We’re starting out with the most obvious of the themes here. Miyazaki is known for two prevalent themes throughout most of his movies. One is the importance of nature and the other is the pointlessness of war. This movie does less of the first within the main plot, but it does a whole lot of the second. In fact, it’s one of the largest differences between the movie and the book. The original book includes almost nothing about the brewing war in the background. Prince Justin’s kingdom is expecting an imminent war and Howl is recruited to help, but Howl’s only recruited to help find the missing Prince Justin (technically Turnip-Head although that’s more complicated in the book). All the time Howl spends at war in the movie is instead spent hitting on women in the book, hence where his reputation for eating hearts comes from. And that mysterious doorway? In the book it leads to his home town in modern-day Wales. But in the movie, it leads to the location of an active war. All of it ties back to the root of Howl’s heartlessness. In the book, Howl is unable to truly love anyone because of his lack of heart. But the movie condemns war by making Howl’s participation in the war the main result of his lack of heart. What’s most interesting about this, though, is that Howl doesn’t even join the war in the movie. He actively hides whenever an attempt is made to recruit him. Instead, he fights back against anyone who fights in the war. But the fact that he participates at all, even when fighting against the war, still turns him into a heartless monster. The fact that not even the good guys get a pass on what they do within the war very clearly shows how morally wrong Miyazaki feels war is at a base level. Though that’s easy to tell even without Howl considering all of the horrific imagery of burning villages, destroyed battle ships, and troubling propaganda raining from the sky that we see at other parts of the film.

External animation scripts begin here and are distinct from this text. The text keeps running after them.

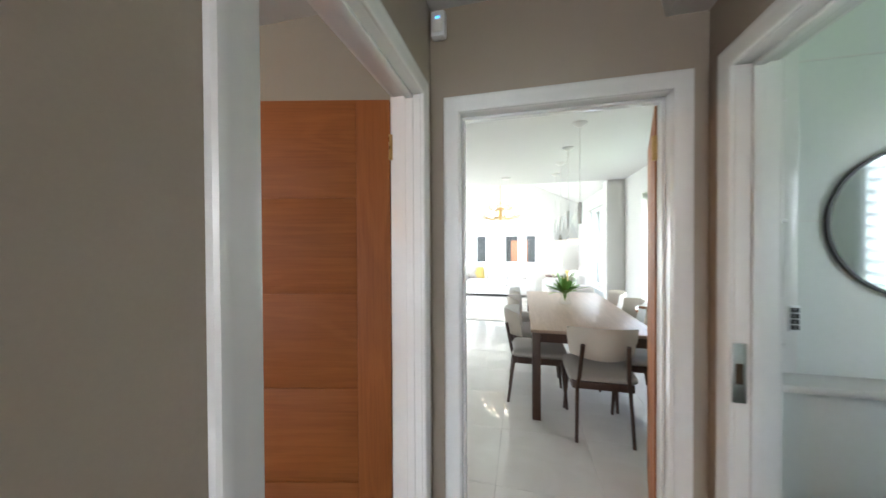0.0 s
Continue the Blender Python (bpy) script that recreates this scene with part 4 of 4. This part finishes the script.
# front door is unseen, added as the reason for the hall's light
fd = thing("door_front", "unseen white front door with a large frosted pane, added to close the hall", "door", (0.65, -1.75, 0), kind="structure")
bar_frame(fd, "door_leaf", -0.398, 0.398, 0.802, 2.198, -0.03, 0.02, 0.09, UPVC)
part("pane", box(-0.31, 0.31, -0.008, 0.0, 0.89, 2.11), FROSTED, fd)

# ---- cloakroom ----
mir = thing("round_mirror", "round wall mirror with a thin black frame", "mirror", (1.745, 2.199, 1.505))
part("glass", lathe([(0, 0.006), (0.238, 0.006), (0.238, 0.0)], 64, pose(0, 0, 0, 90)), surface("mirror_silver", (0.9, 0.92, 0.91), 0.02, metal=1.0, vary=0.0, bump=0.0), mir)
part("frame", lathe([(0.238, 0.0), (0.248, 0.0), (0.248, 0.013), (0.238, 0.013), (0.238, 0.0)], 64, pose(0, 0, 0, 90)), BLACK, mir)
led = thing("ledge", "white boxed ledge along the cloakroom wall", "ledge", (0, 0, 0), kind="structure")
part("top", box(1.30, 2.58, 2.07, 2.198, 0.972, 0.998, 0.008), GLOSS, led)
part("front_panel", box(1.30, 2.58, 2.115, 2.125, 0.002, 0.975, 0.002), PANEL, led)
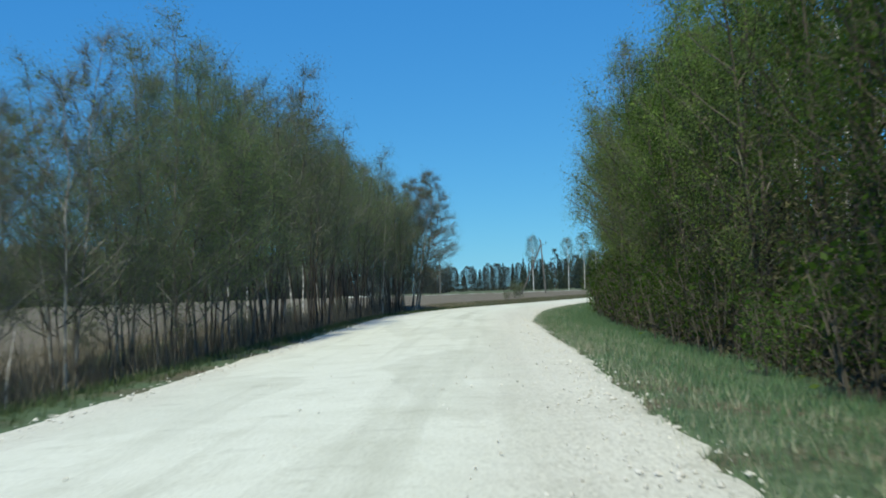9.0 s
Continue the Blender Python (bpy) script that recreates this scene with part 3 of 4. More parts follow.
# low bushes past the end of the tree row, beyond the side track
bush_label = "rounded low willow bush in yellow-green leaf"
BUSH = [tree_kind("willow_bush", bush_label, "bushes by the track", LEAF_YELLOW, BARK_DARK, TWIG_RED, 900, 3000, 0.12, 0.5, 0.14, 500, seed=51, tall=3.4, stems=9, spread=1.3, lean=0.38, crown=0.1, limbs=8, subs=4, stem_r=0.03)]
for x, y, k in ((39.2, 262.6, 0.3), (40.0, 261.8, 0.4), (41.3, 261.6, 0.55), (42.2, 261.4, 0.62), (43.2, 261.2, 0.7), (45.3, 260.4, 0.85), (41.8, 263.4, 0.5), (43.4, 263.2, 0.62), (47.0, 259.6, 0.95), (40.5, 261.5, 0.5), (42.6, 264.5, 0.55), (44.6, 267.5, 0.6), (46.5, 271, 0.65), (44.5, 261.5, 0.7), (47.5, 265.5, 0.75), (50.5, 270, 0.8), (49, 260, 1.05), (53, 265, 1.2), (56, 258, 1.35), (40.2, 264.0, 0.4), (41.6, 267.5, 0.5), (43.4, 271.0, 0.55), (46.0, 263.0, 0.9)):
    BUSH[0].plant(x, y, R.uniform(0, 6.28), k)
for x, y, size in ((8.0, 42.8, 1.0), (8.6, 50.5, 1.02), (9.0, 46.5, 0.97)):
    TALL_BY_START.plant(x, y, R.uniform(0, 6.28), size)
BIRCH_BY_ROAD = tree_kind("roadside_birch", "slender white-barked birch among the roadside trees", "birches by the road", LEAF_FRESH, BIRCH, TWIG, 900, 9000, 0.055, 0.42, 0.2, 100, even=1, seed=38, tall=11.0, stems=1, spread=1.6, crown=0.5, limbs=22, stem_r=0.12)
for x, y, size in ((7.5, 56.4, 1.0), (7.7, 65.0, 0.96)):
    BIRCH_BY_ROAD.plant(x, y, R.uniform(0, 6.28), size)
# single shrubs that stand out of the tree wall
POP = [tree_kind("bird_cherry", "young bird cherry shrub in yellow-green leaf before darker trees", "", LEAF_YELLOW, BARK_DARK, TWIG, 400, 1500, 0.07, 0.35, 0.12, 60, seed=55, tall=3.0, stems=6, spread=0.9, lean=0.25, crown=0.15, limbs=8, subs=4, stem_r=0.018)]
POP[0].plant(4.75, 57.4, 0.4, 0.75)
POP[0].plant(5.6, 19.0, 2.0, 1.35)
SPRIG = tree_kind("young_shrub", "low young shrub in vivid green leaf under the trees", "vivid shrubs by the verge", LEAF_BRIGHT, BARK_DARK, TWIG, 250, 1700, 0.07, 0.3, 0.1, 100, seed=57, tall=1.7, stems=6, spread=0.7, lean=0.3, crown=0.06, limbs=6, subs=4, stem_r=0.014)
for x, y, size in ((5.1, 40.8, 0.82), (5.2, 62.0, 0.4), (5.9, 117.5, 0.5), (6.0, 124.8, 0.7), (6.1, 114.0, 0.5), (8.2, 171.0, 0.8), (7.5, 166.5, 0.7), (9.4, 175.0, 0.6)):
    SPRIG.plant(x, y, R.uniform(0, 6.28), size)

# the grove across the road
grove_label = "many-stemmed grey alder, thinly leafed, beside the field"
spire = lambda t: (0.62 + 0.38 * math.sin(math.pi * min(1, t * 1.25 + 0.1))) * (1.04 - t) ** 0.55
GROVE = [
    tree_kind("grey_alder", grove_label, "alder grove by the field", LEAF_GROVE, BARK_DARK, TWIG_GREY, 5200, 22000, 0.054, 0.42, 0.2, 200, even=1, peak=0.3, shape=spire, seed=61, tall=9.3, stems=4, spread=2.1, lean=0.19, crown=0.34, limbs=17, stem_r=0.034),
    tree_kind("grey_alder", grove_label, "alder grove by the field", LEAF_GROVE, BARK_DARK, TWIG_GREY, 5200, 22000, 0.054, 0.42, 0.2, 200, even=1, peak=0.3, shape=spire, seed=62, tall=9.0, stems=5, spread=2.0, lean=0.2, crown=0.32, limbs=14, stem_r=0.034),
    tree_kind("grey_alder", "bare grey alder with dense fine twigs", "alder grove by the field", LEAF_GROVE, MOTTLED, TWIG_GREY, 11000, 16000, 0.05, 0.42, 0.22, 200, even=1, peak=0.5, shape=spire, seed=63, tall=8.8, stems=3, spread=2.1, lean=0.16, crown=0.2, limbs=25, stem_r=0.034),
    tree_kind("young_birch", "slim young birch with white bark and small leaves", "alder grove by the field", LEAF_GROVE, BIRCH, TWIG_GREY, 7000, 24000, 0.05, 0.42, 0.22, 300, even=1, shape=spire, seed=64, tall=8.2, stems=2, spread=2.1, lean=0.09, crown=0.28, limbs=34, stem_r=0.034),
    tree_kind("grey_alder", "young bushy grey alder in thin green leaf", "alder grove by the field", LEAF_GROVE, BARK, TWIG_GREY, 5600, 34000, 0.052, 0.42, 0.2, 300, even=1, peak=0.55, shape=spire, seed=65, tall=9.3, stems=4, spread=2.2, lean=0.17, crown=0.15, limbs=19, stem_r=0.034),
]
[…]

Sophie is my favorite character in any Studio Ghibli film, and part of that is because of the way she learns to empower herself throughout ‘Howl’s Moving Castle’. Sophie starts out the film constantly degrading herself. When she looks in the mirror she pulls her hat over her eyes because she isn’t pleased with how she looks. When Lettie warns her that Howl could have eaten her heart, she argues that he only eats the hearts of pretty girls. And she doesn’t just criticize her own appearance. She doesn’t allow herself to pursue the things she enjoys because she feels she’s only destined to lead a boring life. She works at the hat shop only because she’s the eldest daughter and feels obligated to, despite Lettie encouraging her to find something to pursue that she enjoys. This is even supported by the book, which adds the world-building mechanic that eldest sisters are never expected to go on any kind of adventure because of their obligations to their families. However, when Sophie becomes an old woman we see her begin to embrace her true feelings and desires because of her new old age. She scolds other people, including Howl, when they annoy her. She does what she wants regardless of the protests of others. She even talks back against the Witch of the Waste. As the movie progresses, her self confidence turns her into a younger and younger woman. At the beginning of the spell she appears hunched over and heavily wrinkled, but towards the end of the spell she stands straighter and her wrinkles become fewer. And in moments where she’s unafraid to be herself, including the moments where she stands up against Suliman while defending Howl or when she’s completely enamored by the flower garden, she turns completely young again. It’s only when she starts to doubt herself or talks poorly about herself that she reverts back to an old woman. And by the end of the film, her confidence is solidified. In essence, she saves herself from the spell put on her by learning to love herself. I adore her character development for taking this approach.
The only true villain in this movie is the war. Not even the character who represents the war, Madame Suliman, is truly a villain. Madame Suliman’s a complicated character. She isn’t in charge of the war occurring, but she does enforce the rule that all magic users must participate. She removes a lot of problems from the main characters’ shoulders by returning the Witch of the Waste to her original age and stripping her of her powers, but the way she does so is definitely morally ambiguous. Howl remembers her fondly as his teacher, but she also sends underlings to attack him and spy on him. And despite being the instigator of most of the violence in the movie, she opts to advocate for stopping the war immediately after Howl and Sophie overcome the obstacles she put in place. Similarly, the Witch of the Waste is clearly not completely evil. Despite being the initial party working to attack and spy on Howl, plus putting the spell on Sophie, we begin to see more from her once Sophie decides to pity her after her powers are stripped away. In refusing to leave her defenseless and opting to take care of her, Sophie befriends the Witch of the Waste. The Witch of the Waste doesn’t always reward Sophie’s efforts with good behavior. She still shows a worrying hunger for men’s hearts and she does steal Howl’s heart at the end of the film. But she also gets rid of the bug Sophie’s mom plants (though it weakens Calcifer), she frequently comforts Markl when he’s scared, she offers Sophie advice, and she gives Howl’s heart back to Sophie after seeing the trouble she’s caused. Miyazaki was adamant that the villains of this film be given redeemable qualities too, and the result is a beautifully hopeful view on how complicated humans can be.
These are only some of the main themes I’ve come to fully appreciate as I’ve dived deeper into the making of ‘Howl’s Moving Castle’. There are so many gorgeous aspects of this film that make it incredible to watch over and over again. Ghibli hardly ever disappoints when it comes to deep stories and well developed characters. To be honest, I could go through my favorite themes of many Studio Ghibli films, so don’t be surprised if you see posts like this in the future!
Don’t do anything fun until I get back!